“We make single malt in Seattle because we have the perfect climate for barley, peat, and oak trees,” says Matt Hofmann, master distiller and co-founder of Westland Distillery. When he set out to make a peated single malt whisky, however, he ran into trouble immediately. “Nobody in the U.S. knew how to make peated malt,” admits Hofmann. Peat was never used as a fuel in the Pacific Northwest like in Scotland: no need, there are plenty of forests. As a workaround, he imported heavily peated malt from Bairds Malts in Scotland.
In 2016, Hofmann partnered with Skagit Valley Malting to make peated malt on (and from) American soil. “We filled 70 casks which we are pretty ecstatic about,” he grins. “We just tasted the stuff that has been in cask for 5 or 6 months.
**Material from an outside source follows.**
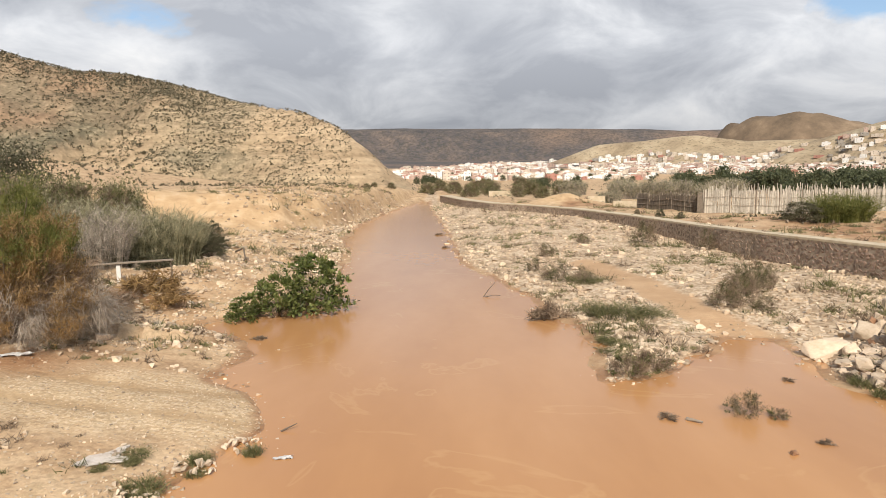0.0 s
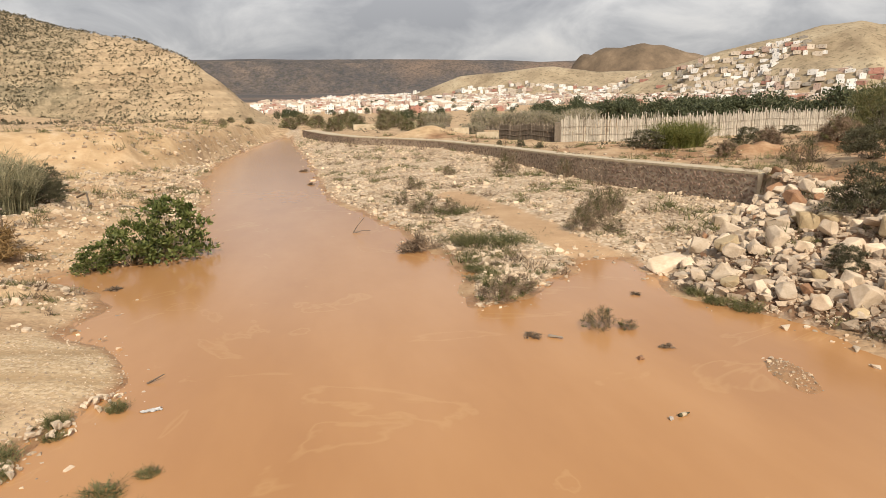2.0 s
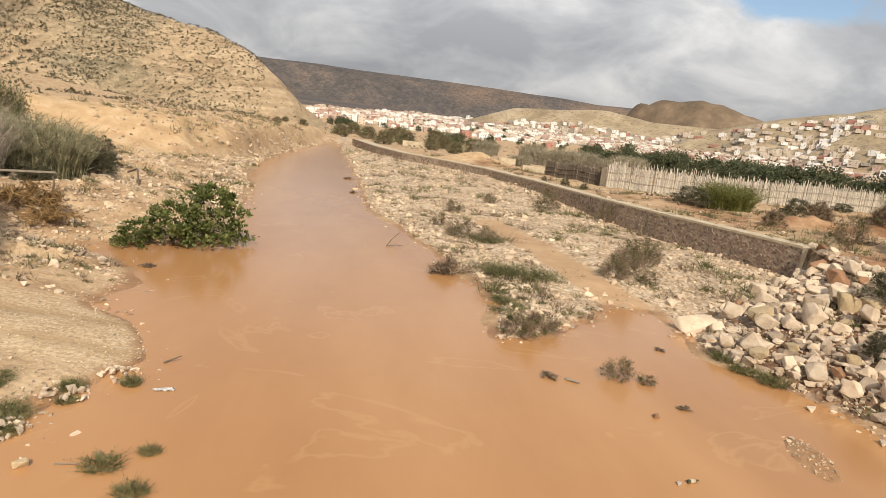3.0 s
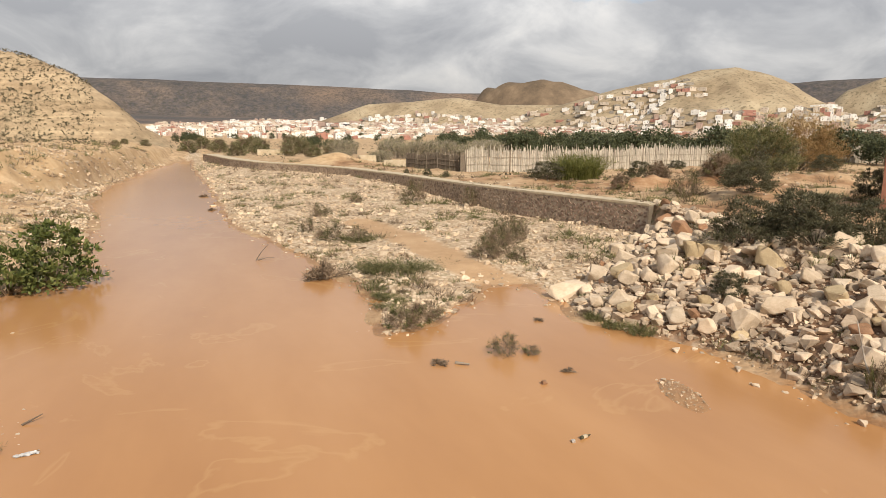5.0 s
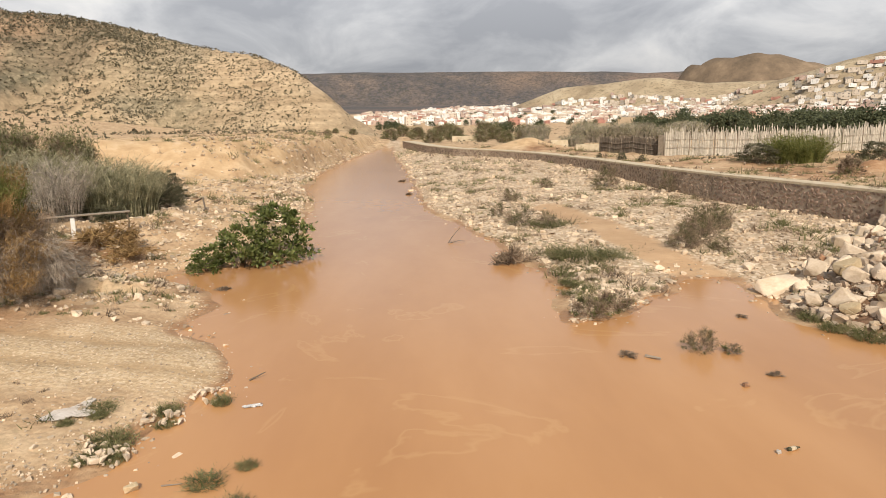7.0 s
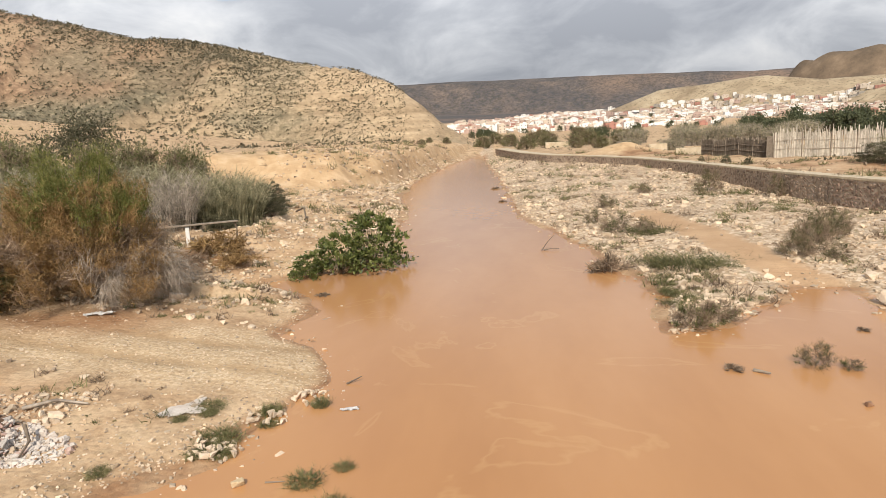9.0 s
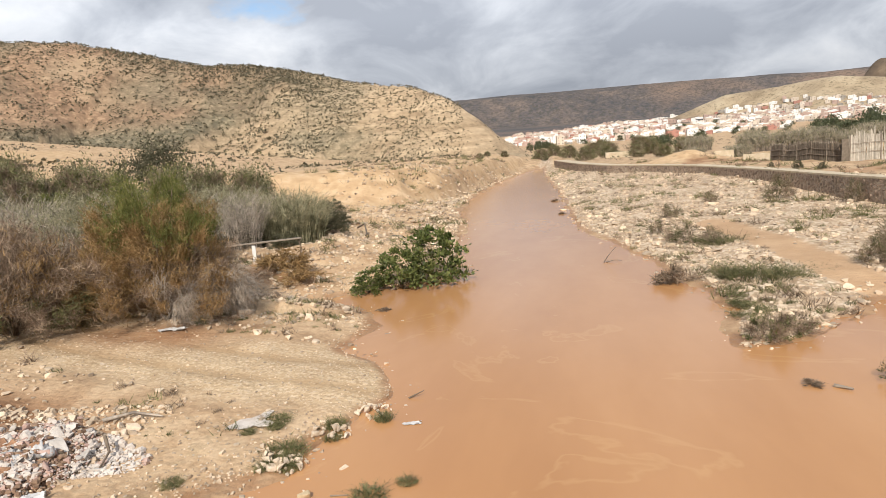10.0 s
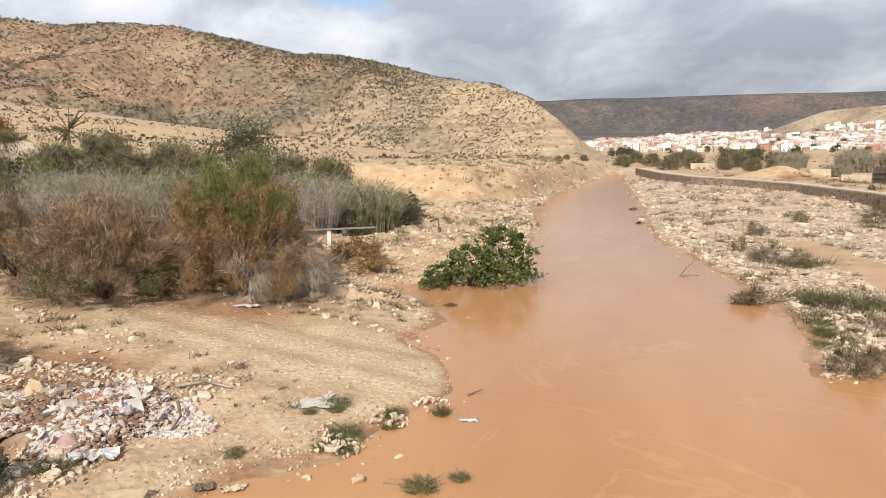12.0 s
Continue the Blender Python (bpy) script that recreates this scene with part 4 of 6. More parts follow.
def palm(name, label, trunk, frond, fronds, seed, droop=0.8):
    """A date palm: ringed tapering trunk and arching fronds of many leaflets."""
    r = np.random.default_rng(seed)
    ob = tagged(new(name, None), label, "palm tree")
    k = np.linspace(0, 1, 12)
    path = np.stack([0.06 * trunk * k ** 2, np.zeros(12), -0.3 + (trunk + 0.3) * k], 1)
    v, f = tubes([path], [0.24 - 0.06 * k + 0.03 * (np.arange(12) % 2)], 9)
    attach("trunk", raw("trunk", v, f, M_BARK, True), ob)
    top = path[-1]
    for n in range(fronds):
        a, rise = n * 2.399 + r.uniform(-0.2, 0.2), r.uniform(-0.95, 1.45)
        t = np.linspace(0, 1, 9)
        run = frond * r.uniform(0.85, 1.1)
        flat_run = np.cos(rise * 0.8) * run * t
        z = np.sin(rise) * run * t - droop * 0.5 * run * t ** 2.2
        rib = top + np.stack([np.cos(a) * flat_run, np.sin(a) * flat_run, z], 1)
        rv, rf = tubes([rib], [np.linspace(0.035, 0.008, 9)], 3)
        count = 44
        s = np.linspace(0.12, 1, count).repeat(2)
        at = np.stack([np.interp(s, t, rib[:, c]) for c in range(3)], 1)
        along_rib = np.stack([np.interp(s, t, np.gradient(rib[:, c])) for c in range(3)], 1)
        along_rib /= np.linalg.norm(along_rib, axis=1)[:, None]
        out = np.cross(along_rib, [0, 0, 1]) * np.tile([1, -1], count)[:, None]
        lv, lf = blades(at, out * 0.45 + along_rib * 0.9 + [0, 0, -0.1] + r.normal(size=(count * 2, 3)) * 0.08, frond * 0.11 * (1.2 - s) + 0.10, np.full(count * 2, 0.066), r, True)
        attach("frond", raw("frond", np.concatenate([rv, lv]), np.concatenate([rf, lf + len(rv)]), M_PALM), ob)
    return ob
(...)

It’s much less medicinal, and a little bit spicier compared to the Bairds peat [used in current bottlings of Westland Peated].”
Everything You Need to Know About Peat in Whisky
Washington State peat looks, feels, and smells completely different than Scottish peat, due to a preponderance of one particular plant. “It’s called Labrador tea,” explains Hofmann, showing a mass of peat comprising curled up, chocolate-colored leaves. “It’s called a tea because it has been used as an ingredient in native tea remedies. It kind of looks like rosemary on steroids. It’s really aromatic, very oily, and when you break the leaves underfoot, you can smell it as you’re stomping around. It smells of rosemary and lavender, with almost a citrus element. Also, there are cranberry thickets, mint, and other cool herbs that grow in the bogs. It’s much more diverse than the Scottish bogs from a plant life standpoint.”
As far as Hofmann knows, no other American distillers are using local peat; not because the peat is unavailable, but because it takes a willing partner to complete the malting. “We’re not just doing it because it’s different, we’re doing it because this is our peat. We don’t do local for the sake of doing local, we do local because this local is good.” Westland Distillery anticipates whiskey made with peat burned in the U.S. will be ready for release in 2019 or 2020.